Hi All,
we use the Alarm Report dashboard from the Catalogue (https://catalog.dataminer.services/details/8d26cb0b-ba75-4bfc-8f52-fc721fac4b1d).
All components in that dashboard successfully fetched and displayed the data with our previous Dataminer version 10.5 CU7. After upgrade to 10.6. CU1 the "Top 5 most alarm events" components gets timed out after 5 minutes when larger amount of alarms are being fetched (e.g. for the week timespan).
This component shows the result of the "Alarm events" query. Analyzing the script code enriched by logging shows that the timely operation is the _dms.SendMessages(GetReportAlarmCountDataMessage).
I have the dashboard at its latest version.
The interesting here is that the timeout started to happen after the Dataminer upgrade.
Any idea what to tweak to optimize that?
Milos
Hi Alberto, thanks for replying!
We have a three-node Cassandra cluster and a three-node OpenSearch cluster. I believe the Opensearch where the alarms are stored performs well. Each opensearch node has 128 GB of RAM and 40 cores and is not hitting any HW limits. The JVM heap for opensearch is set to 32 GB. When reviewing a large volume of historical alarms (e.g., using the week timespan in the Alarm Report dashboard) we observe no database stress. There are no thread pool queues, CPU spikes or JVM heap being spent. Moreover, fetching 10k alarms using the REST client (Elasticvue) takes half a second.
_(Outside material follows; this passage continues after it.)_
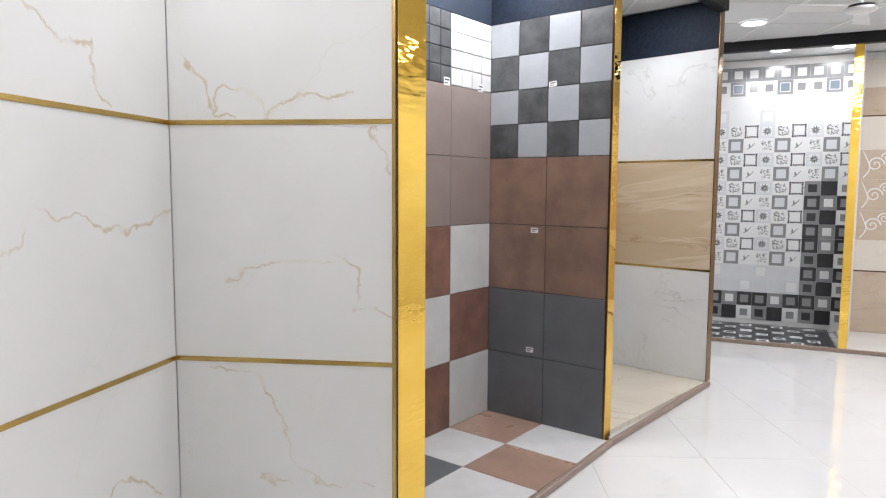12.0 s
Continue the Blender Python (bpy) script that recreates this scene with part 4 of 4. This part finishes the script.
def pebbles(w, h):
    """One pattern sheet of rounded pebbles, w by h."""
    rnd = random.Random(5)
    vs, fs, ms = [], [], []
    placed = []

    def one(x, z, rx, rz, an, mi, d):
        b = len(vs)
        n, rings = 12, ((1.0, 0.0), (0.86, 0.55), (0.55, 0.88), (0.0, 1.0))
        ca, sa = math.cos(an), math.sin(an)
        wob = [1 + rnd.uniform(-0.09, 0.09) for _ in range(n)]
        for rr, hh in rings:
            for k in range(n if rr else 1):
                a = 2 * math.pi * k / n
                ex, ez = rx * rr * wob[k] * math.cos(a), rz * rr * wob[k] * math.sin(a)
                vs.append((x + ex * ca - ez * sa, -0.002 - d * hh, z + ex * sa + ez * ca))
        for i in range(2):
            for k in range(n):
                fs.append((b + i * n + k, b + i * n + (k + 1) % n, b + (i + 1) * n + (k + 1) % n, b + (i + 1) * n + k))
                ms.append(mi)
        for k in range(n):
            fs.append((b + 2 * n + k, b + 2 * n + (k + 1) % n, b + 3 * n))
            ms.append(mi)

    key = [(0.055, 0.24, 0.026, 0.026, 0.3, 3), (0.175, 0.275, 0.032, 0.040, 0.5, 2), (0.03, 0.14, 0.03, 0.036, 0.2, 2), (0.11, 0.10, 0.052, 0.026, -0.2, 1), (0.335, 0.06, 0.03, 0.026, 0.2, 2), (0.30, 0.19, 0.05, 0.03, 0.3, 1), (0.40, 0.28, 0.03, 0.026, 0.1, 3)]
    for x, z, rx, rz, an, mi in key:
        one(x, z, rx, rz, an, mi, 0.012)
        placed.append((x, z, (rx + rz) / 2))
    tries = 0
    while tries < 2600:
        tries += 1
        r = rnd.uniform(0.024, 0.042) if tries < 1200 else rnd.uniform(0.010, 0.024)
        x, z = rnd.uniform(0.006, w - 0.006), rnd.uniform(0.006, h - 0.006)
        if all((x - a) ** 2 + ((z - c + h / 2) % h - h / 2) ** 2 > ((r + q) * 0.74) ** 2 for a, c, q in placed):
            placed.append((x, z, r))
            one(x, z, r * rnd.uniform(1.05, 1.4), r * rnd.uniform(0.75, 0.95), rnd.uniform(-0.7, 0.7), 0 if rnd.random() < 0.9 else 1, rnd.uniform(0.007, 0.012))
    me = mesh_of("pebble relief", vs, fs, [PEB_WHITE, PEB_GREY, PEB_BLACK, PEB_ROSE], True)
    me.polygons.foreach_set("material_index", ms)
    return me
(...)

Analyzing the network traffic during the heavy read load suggests that the Dataminer in our setup can process ca up to 50Mbps of incoming data (in fact, the historical alarms in JSON text flowing from opensearch). The networking itself is faster (physically 1Gbps). Knowing that 10k alarms is ca 40MB (which we measured by downloading them to a file) gives us a download speed of 10k alarms in 6 seconds. So, about 100k alarms in a minute. This is similar to what we experience also in Cube when listing historical alarms.
Dataminer is not overloaded during the massive read too – CPU and RAM stay low. One can see only the increased network traffic.
It seems the bottleneck isn't OpenSearch or networking, but rather Dataminer's processing of alarms data in JSON format. If that is the case, can this be improved? Does Dataminer process that data from Opensearch using a single thread?
Perhaps, 100k alarms fetched in 1 minute is expected performance, which would be understandable too.
Hi MIlos,
Your logging seems to have already identified _dms.SendMessages(GetReportAlarmCountDataMessage
as the bottleneck: are you using Are you using Cassandra & OpenSearch for the storage backend for alarm history?
I would check these to see if there are warnings, slow queries, or resource bottlenecks on the alarm history storage layer during execution.
Also can you execute the query outside of the dashboard?
How long it takes?
it might help to compare the number of alarm events returned for a week timespan before and after the upgrade.